Monday, May 21, 2007

Helping inventors get to market

(Adam) I have been looking at different business models that companies have that operate in the loosely defined innovation space and have come across some interesting ways that companies are working with small scale inventor or just people who have ideas.

The first one is Davison (http://www.davison54.com/) who take the initial idea, put it through their workshops and then license the product to companies at the end. They seem to have a lot of products going through this process. It's also well worth having a look at the tour of their office, slightly kitsch but none the less fun.

Secondly there is Trevor Baylis' company (http://www.trevorbaylisbrands.com/) This is from the guy who invented the wind up radio and is now selling his expertise to others to help them realise their inventions. They charge £149 for the initial consultation.

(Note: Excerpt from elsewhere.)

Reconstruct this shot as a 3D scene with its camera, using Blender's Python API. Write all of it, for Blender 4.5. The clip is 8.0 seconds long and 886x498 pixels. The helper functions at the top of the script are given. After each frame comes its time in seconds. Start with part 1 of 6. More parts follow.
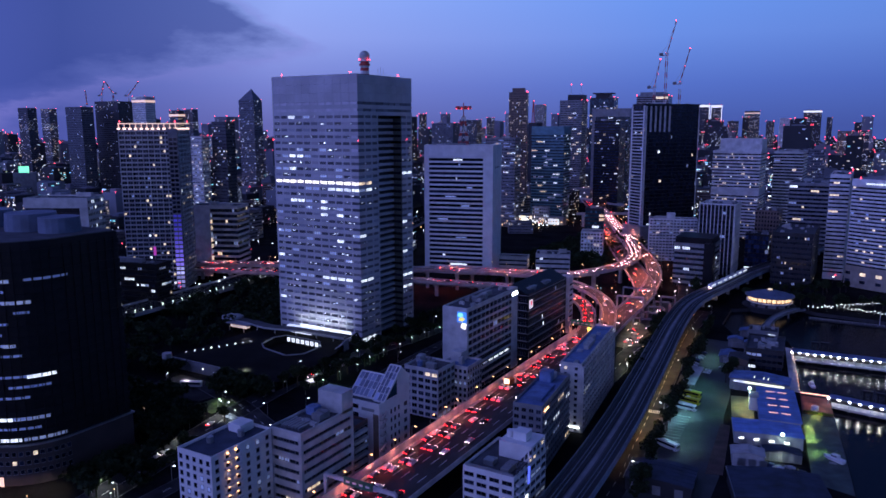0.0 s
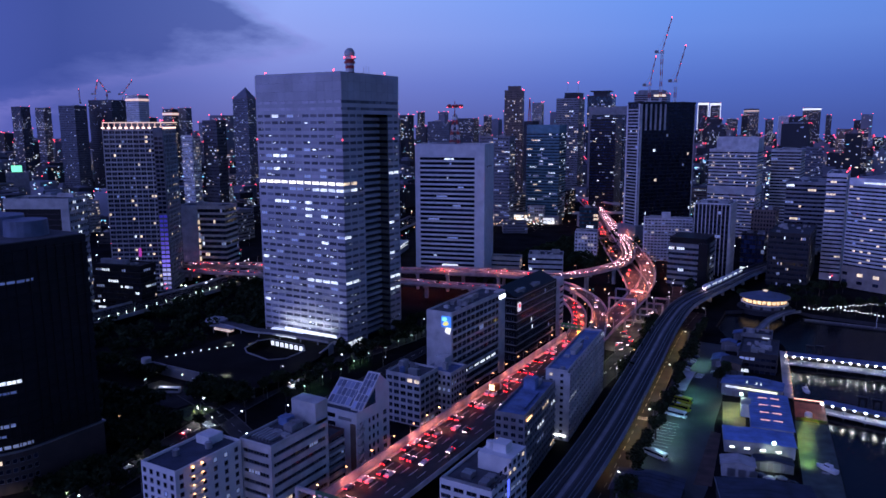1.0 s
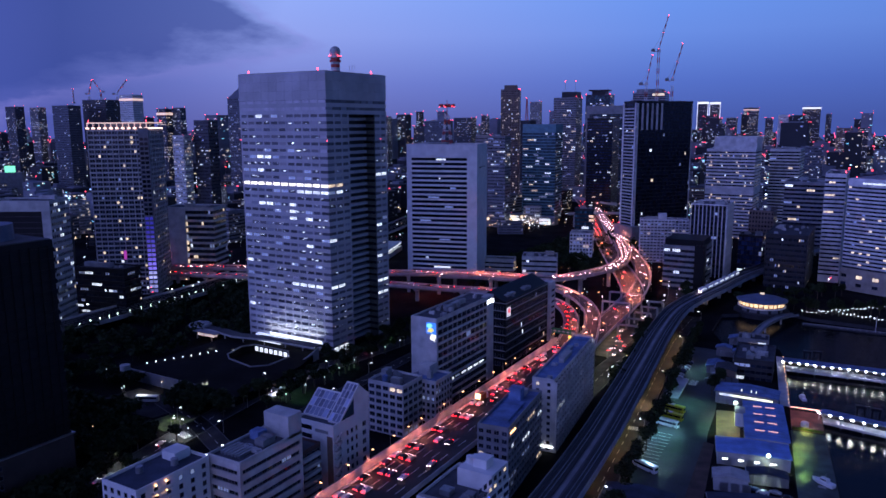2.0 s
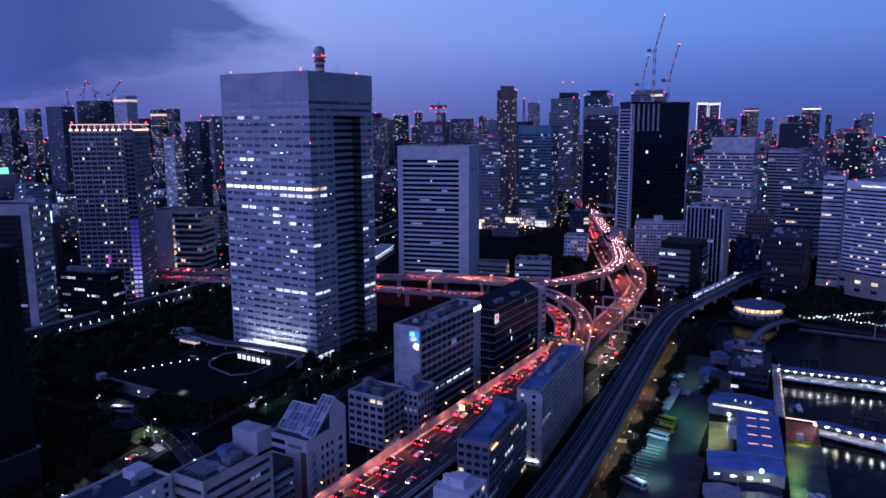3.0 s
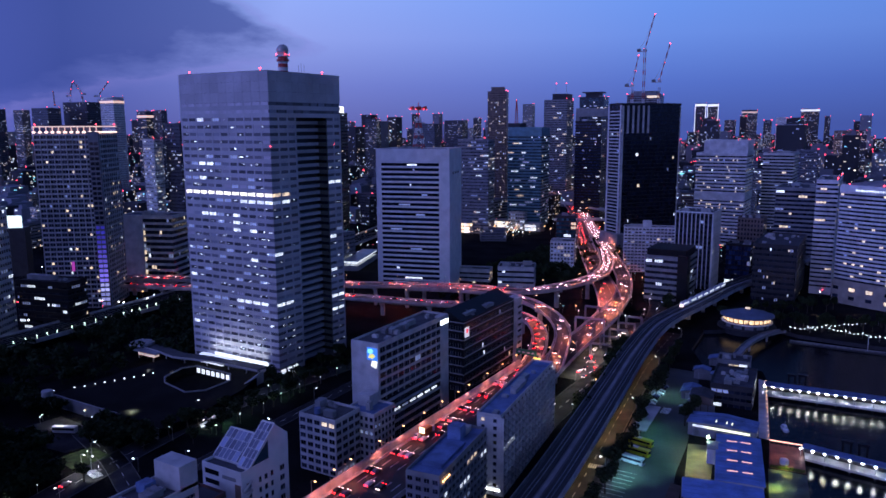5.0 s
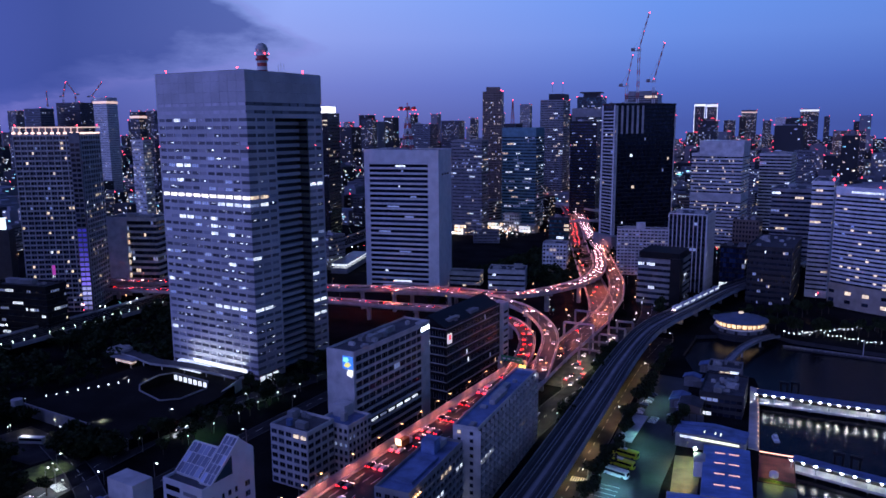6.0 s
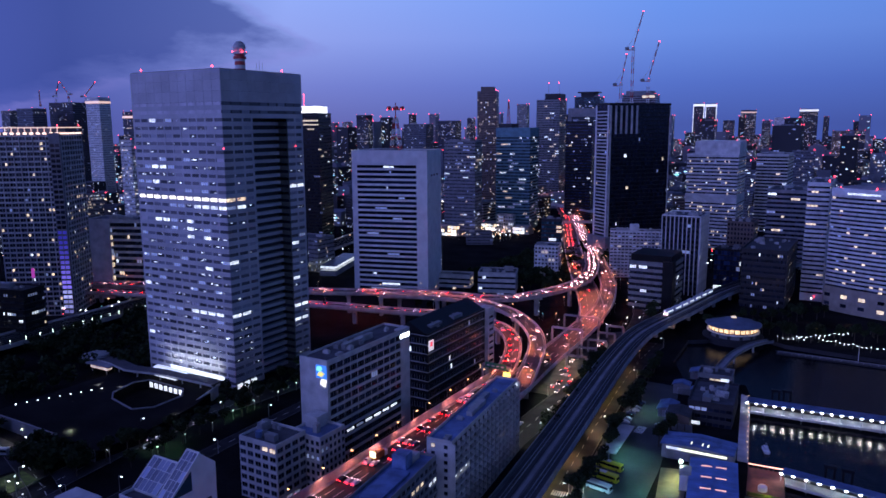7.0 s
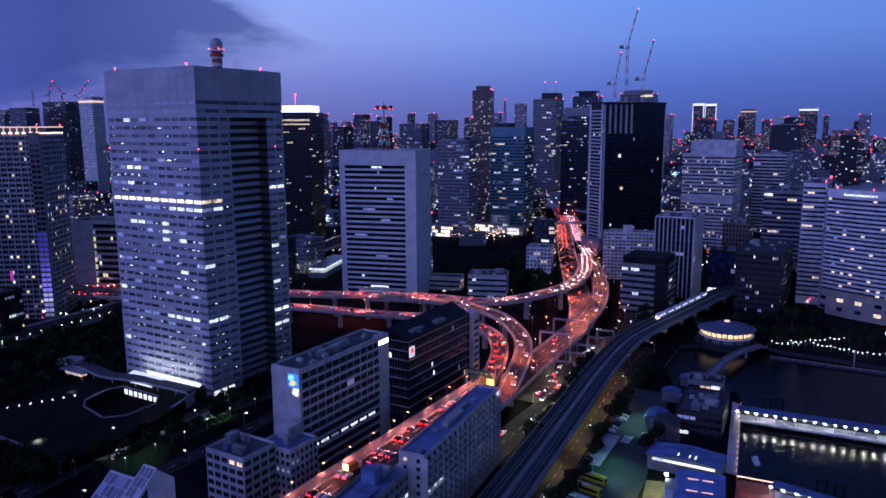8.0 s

I am assuming that these business models work on the basis of:

1. Finding a good idea
2. Agreeing a percentage of the licensing income
3. Creating a viable product
4. Doing the rounds of relevant companies and retailers
5. Licensing the product
6. Hope it makes money

Although this could be risky presumably these people have a good idea what sells, and use a similar model to venture capital.

1 Comments:

Anonymous Anonymous said...

I had never heard of Davison... that is pretty mind-blowing (or numbing stuff). Be sure to check out the sister site: http://www.inventionland.com

In his video he mentions that they build more than 200 new products a month. That is what really knocked me back. To your points, Adam, I wonder how much effort the company spends screening ideas? If the criteria are tough... they must be tossing out thousands of ideas a month.

The Davison model feels simpler than you suggest. It seems like a "throw as many ideas against the wall (or store shelf) as possible and see what sticks". It's really, really interesting. If you look at their marketed products, it's stuff you've never heard of or seen before... like animal binoculars.

It's a good case study, because it's an innovation business that is driven by volume / quantity. P&G probably doesn't build 200 products a month - internal processes are too selective. But Davison would seem to be evidence that you don't need blockbusters; a lot of small ideas can generate as much profit as one big one (efficiency debate aside).

Adam - you've really got me thinking about other potential innovation models. This is different from what I've seen before. Thank you for sharing.